TASK TO COMPLETE>
Leave out any pictures and transcribe all other data below exactly.

GIVEN DATA>
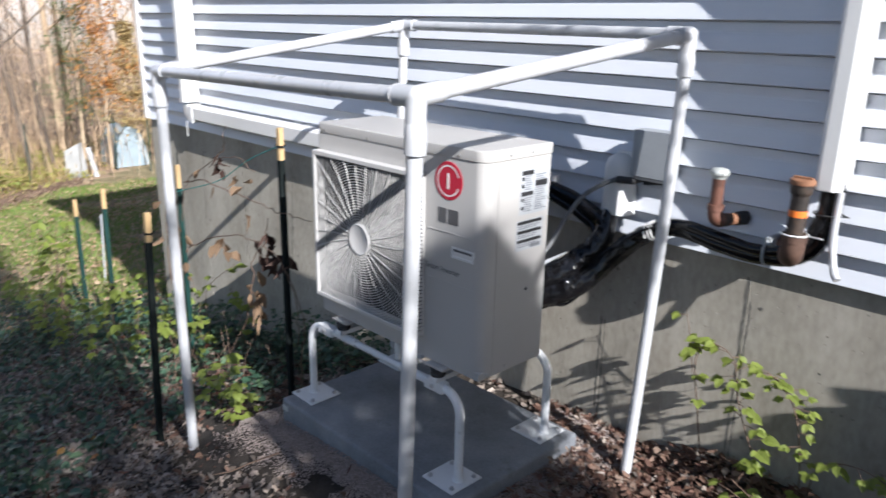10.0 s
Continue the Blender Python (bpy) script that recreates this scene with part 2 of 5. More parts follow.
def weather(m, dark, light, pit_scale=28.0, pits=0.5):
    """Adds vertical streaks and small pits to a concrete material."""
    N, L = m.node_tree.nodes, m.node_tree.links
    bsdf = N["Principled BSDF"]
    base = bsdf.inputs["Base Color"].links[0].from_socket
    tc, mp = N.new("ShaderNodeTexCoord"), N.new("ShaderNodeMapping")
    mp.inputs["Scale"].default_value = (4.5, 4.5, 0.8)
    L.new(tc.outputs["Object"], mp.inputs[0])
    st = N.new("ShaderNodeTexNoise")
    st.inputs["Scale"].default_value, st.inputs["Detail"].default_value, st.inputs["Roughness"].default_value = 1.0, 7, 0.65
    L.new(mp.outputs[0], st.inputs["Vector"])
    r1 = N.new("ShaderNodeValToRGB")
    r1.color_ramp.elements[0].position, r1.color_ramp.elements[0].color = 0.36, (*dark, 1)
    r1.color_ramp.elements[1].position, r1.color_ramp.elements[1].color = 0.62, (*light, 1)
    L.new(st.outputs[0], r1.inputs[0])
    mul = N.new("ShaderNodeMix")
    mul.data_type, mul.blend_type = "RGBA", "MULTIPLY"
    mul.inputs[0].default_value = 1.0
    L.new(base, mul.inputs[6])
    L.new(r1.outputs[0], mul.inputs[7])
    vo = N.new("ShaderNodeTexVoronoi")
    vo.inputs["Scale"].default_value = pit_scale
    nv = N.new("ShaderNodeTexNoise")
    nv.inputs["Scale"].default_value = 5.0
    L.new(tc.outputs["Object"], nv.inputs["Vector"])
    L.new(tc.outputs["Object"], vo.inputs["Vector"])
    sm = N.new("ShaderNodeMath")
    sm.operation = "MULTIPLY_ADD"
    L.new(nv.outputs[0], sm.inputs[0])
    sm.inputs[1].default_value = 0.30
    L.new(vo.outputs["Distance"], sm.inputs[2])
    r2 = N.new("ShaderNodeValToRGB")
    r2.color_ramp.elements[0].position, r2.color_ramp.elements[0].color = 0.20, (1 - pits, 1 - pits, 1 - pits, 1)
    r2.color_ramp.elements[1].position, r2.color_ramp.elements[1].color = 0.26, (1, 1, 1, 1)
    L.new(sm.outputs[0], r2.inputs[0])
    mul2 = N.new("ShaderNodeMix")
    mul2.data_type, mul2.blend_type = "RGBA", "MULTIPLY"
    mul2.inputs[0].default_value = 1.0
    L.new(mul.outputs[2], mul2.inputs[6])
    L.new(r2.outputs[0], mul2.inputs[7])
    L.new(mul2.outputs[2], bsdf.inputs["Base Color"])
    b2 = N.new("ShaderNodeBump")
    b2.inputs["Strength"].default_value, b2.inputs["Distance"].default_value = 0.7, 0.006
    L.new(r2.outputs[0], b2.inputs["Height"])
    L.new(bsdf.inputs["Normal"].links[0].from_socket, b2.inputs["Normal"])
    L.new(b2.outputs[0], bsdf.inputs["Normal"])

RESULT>
10.0 s
Continue the Blender Python (bpy) script that recreates this scene with part 2 of 5. More parts follow.
def weather(m, dark, light, pit_scale=28.0, pits=0.5):
    """Adds vertical streaks and small pits to a concrete material."""
    N, L = m.node_tree.nodes, m.node_tree.links
    bsdf = N["Principled BSDF"]
    base = bsdf.inputs["Base Color"].links[0].from_socket
    tc, mp = N.new("ShaderNodeTexCoord"), N.new("ShaderNodeMapping")
    mp.inputs["Scale"].default_value = (4.5, 4.5, 0.8)
    L.new(tc.outputs["Object"], mp.inputs[0])
    st = N.new("ShaderNodeTexNoise")
    st.inputs["Scale"].default_value, st.inputs["Detail"].default_value, st.inputs["Roughness"].default_value = 1.0, 7, 0.65
    L.new(mp.outputs[0], st.inputs["Vector"])
    r1 = N.new("ShaderNodeValToRGB")
    r1.color_ramp.elements[0].position, r1.color_ramp.elements[0].color = 0.36, (*dark, 1)
    r1.color_ramp.elements[1].position, r1.color_ramp.elements[1].color = 0.62, (*light, 1)
    L.new(st.outputs[0], r1.inputs[0])
    mul = N.new("ShaderNodeMix")
    mul.data_type, mul.blend_type = "RGBA", "MULTIPLY"
    mul.inputs[0].default_value = 1.0
    L.new(base, mul.inputs[6])
    L.new(r1.outputs[0], mul.inputs[7])
    vo = N.new("ShaderNodeTexVoronoi")
    vo.inputs["Scale"].default_value = pit_scale
    nv = N.new("ShaderNodeTexNoise")
    nv.inputs["Scale"].default_value = 5.0
    L.new(tc.outputs["Object"], nv.inputs["Vector"])
    L.new(tc.outputs["Object"], vo.inputs["Vector"])
    sm = N.new("ShaderNodeMath")
    sm.operation = "MULTIPLY_ADD"
    L.new(nv.outputs[0], sm.inputs[0])
    sm.inputs[1].default_value = 0.30
    L.new(vo.outputs["Distance"], sm.inputs[2])
    r2 = N.new("ShaderNodeValToRGB")
    r2.color_ramp.elements[0].position, r2.color_ramp.elements[0].color = 0.20, (1 - pits, 1 - pits, 1 - pits, 1)
    r2.color_ramp.elements[1].position, r2.color_ramp.elements[1].color = 0.26, (1, 1, 1, 1)
    L.new(sm.outputs[0], r2.inputs[0])
    mul2 = N.new("ShaderNodeMix")
    mul2.data_type, mul2.blend_type = "RGBA", "MULTIPLY"
    mul2.inputs[0].default_value = 1.0
    L.new(mul.outputs[2], mul2.inputs[6])
    L.new(r2.outputs[0], mul2.inputs[7])
    L.new(mul2.outputs[2], bsdf.inputs["Base Color"])
    b2 = N.new("ShaderNodeBump")
    b2.inputs["Strength"].default_value, b2.inputs["Distance"].default_value = 0.7, 0.006
    L.new(r2.outputs[0], b2.inputs["Height"])
    L.new(bsdf.inputs["Normal"].links[0].from_socket, b2.inputs["Normal"])
    L.new(b2.outputs[0], bsdf.inputs["Normal"])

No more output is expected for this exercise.